O Neojiba segue o modelo de outro projeto também ligado a Jeunesses Musicales, o Sistema de Orquestras da Venezuela, ou simplesmente El Sistema, criado pelo economista e músico José Antonio Abreu, que redimensionou o papel da orquestra jovem como agente de mudança social, em 1975. Há orquestras completas para os vários estágios de desenvolvimento dos alunos, e a joia da coroa do projeto é também o conjunto mais famoso da atualidade, a Orquesta Sinfónica Simón Bolívar, que revelou Gustavo Dudamel, atual regente da Los Angeles Symphony Orchestra.
O Sistema também serve de modelo no Brasil para a Orquestrando a Vida, uma organização não governamental, criada há 15 anos e atuante na cidade de Campos dos Goytacazes (RJ). Curiosamente, um ano depois do começo do Sistema, começaria aqui no Brasil o Projeto Espiral, em cidades como Fortaleza (com direção de Vasquem Fernanien), São Paulo (Alberto Jaffé), Porto Alegre (Fredi Gerling) e Recife (Luis Soler). O projeto, que visava o ensino de instrumentos de cordas a jovens carentes, foi implantado pelo Instituto Nacional de Música (Funarte), então dirigido pelo compositor pernambucano Marlos Nobre, mas encerrado sem explicações por gestões posteriores.
Outros bons exemplos, que vão além das questões musicais para incorporar valores de convivência e fraternidade, são a Orquestra Jovem da União Europeia (EUYO) e a West-Eastern Divan Orchestra. Com integrantes de todos os 27 países membros, a EUYO foi fundada em 1978, para representar os ideais de uma comunidade, trabalhando pela paz e compreensão, ao mesmo tempo em que oferecia a jovens músicos um treinamento de alto nível. Esses, escolhidos anualmente em testes em vários locais da Europa, trabalham com os melhores regentes do mundo, como Abbado, Haitink e Ashkenazy.

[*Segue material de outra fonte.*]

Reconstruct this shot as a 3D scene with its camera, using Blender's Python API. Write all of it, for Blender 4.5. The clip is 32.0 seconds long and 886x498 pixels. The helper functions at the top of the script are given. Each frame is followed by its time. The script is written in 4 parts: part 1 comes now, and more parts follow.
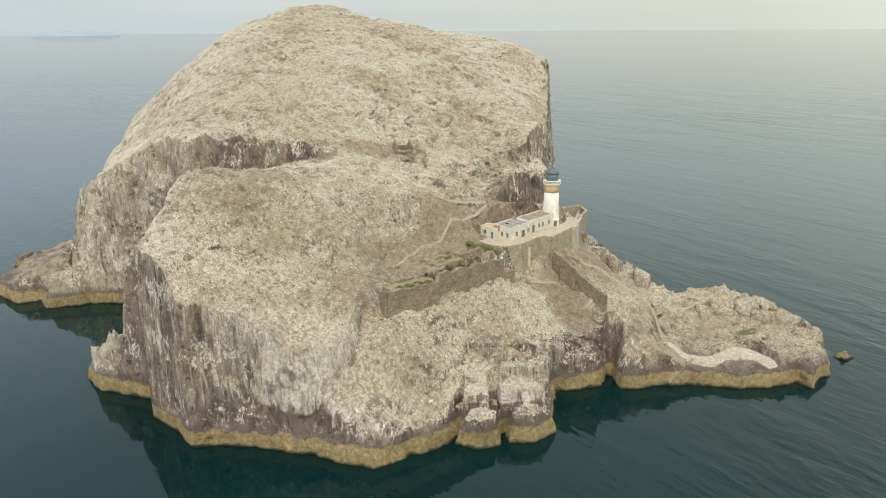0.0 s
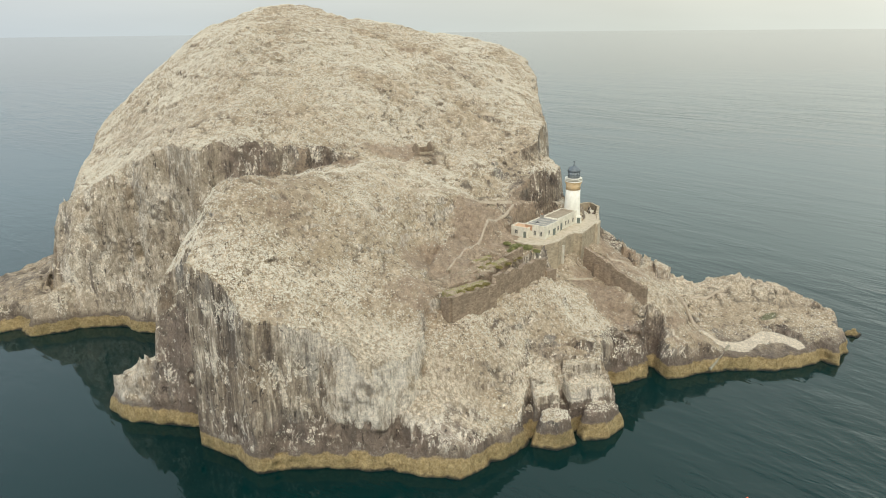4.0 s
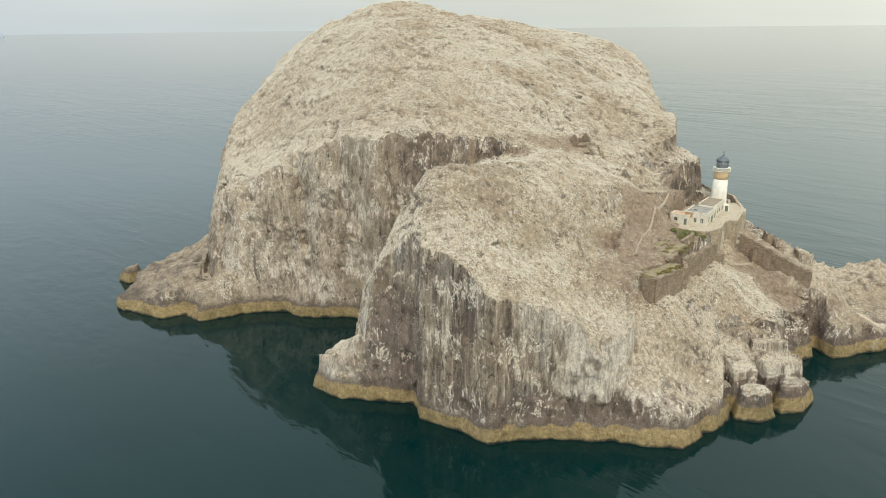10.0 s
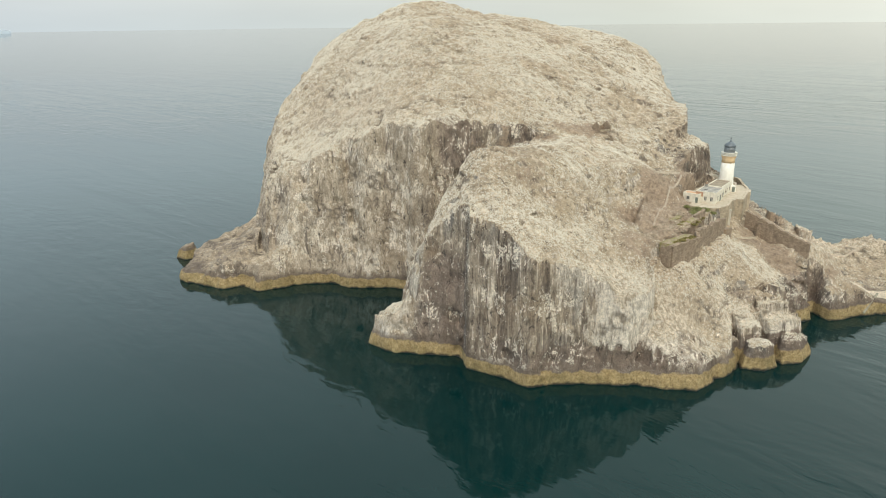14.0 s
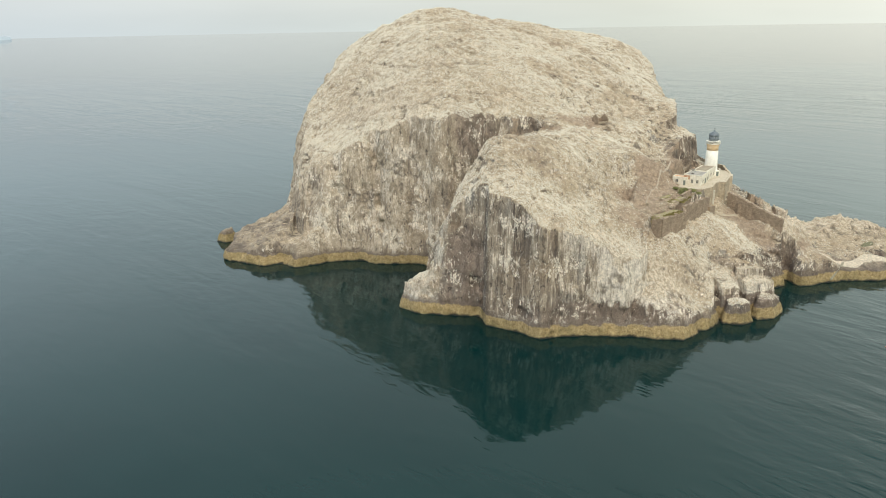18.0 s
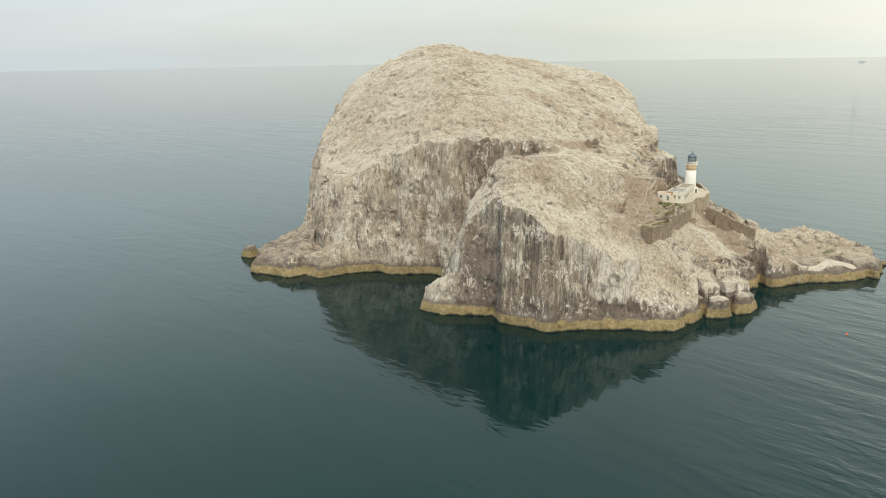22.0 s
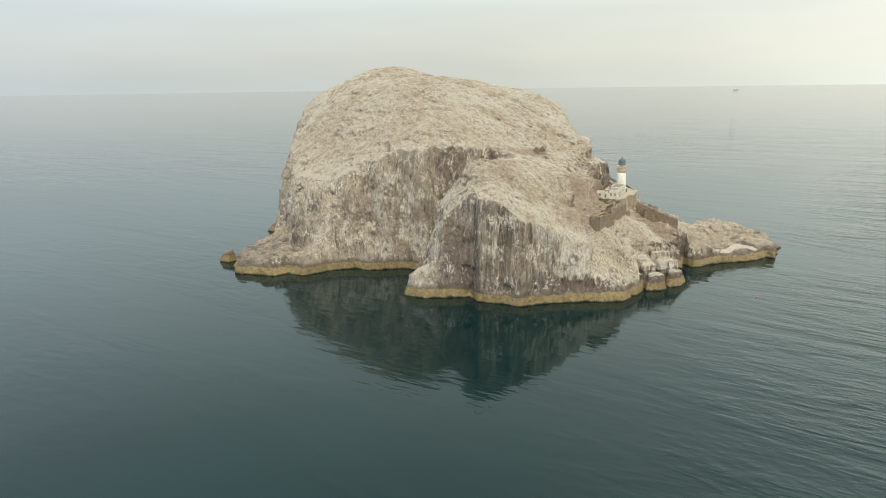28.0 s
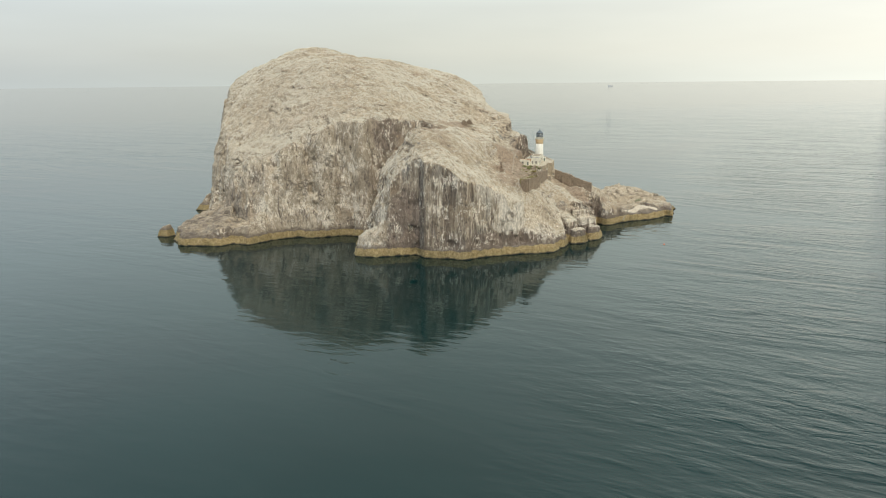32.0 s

A West-Eastern Divan Orchestra tem também motivações humanitárias. Fundada pelo regente e pianista Daniel Barenboim e pelo intelectual Edward Said, a orquestra incentiva o trabalho conjunto e o respeito entre jovens árabes e israelenses. Essas orquestras seguem à risca um preceito defendido pelo regente brasileiro Eleazar de Carvalho: uma orquestra jovem deveria sempre ser conduzida pelos melhores profissionais disponíveis.
A realidade das orquestras jovens no Brasil é diferente das suas irmãs internacionais. Se a maioria das orquestras profissionais passa por crises intermináveis, as orquestras jovens têm, em sua maioria, uma vida de incertezas. Várias delas contam com o apoio transitório de patrocinadores públicos e privados, e a maior parte lida com problemas concretos, como instrumentos de qualidade inferior, falta de locais de ensaios que tenham boa acústica e palcos com dimensões suficientes para grandes conjuntos. O número elevado de orquestras jovens existentes no Brasil é reflexo imediato do sucesso do projeto venezuelano. As exigências e o imediatismo dos patrocinadores, contudo, não levam em conta que esse êxito se deve a 38 anos de trabalho.
Para terminar, lembramos que o Brasil sempre teve músicos que buscaram fazer um trabalho de orquestra consistente com estudantes, e é nos erros e acertos deles que podemos avaliar o quanto progredimos. Em Pernambuco, tivemos alguns desses unsung heroes, como os já citados Guido Mansuino, Luis Soler, e também Benny Wolkoff, Hugo Tagliavini e Cussy de Almeida. Está nos grupos e classes de orquestra desses antigos professores a raiz de conjuntos como a Orquestra Jovem do Conservatório Pernambucano de Música e a Orquestra Jovem de Pernambuco, e projetos como o Orquestrando Pernambuco e a Orquestra Criança Cidadã.
SÉRGIO BARZA, músico, regente e professor do Conservatório Pernambucano de Música.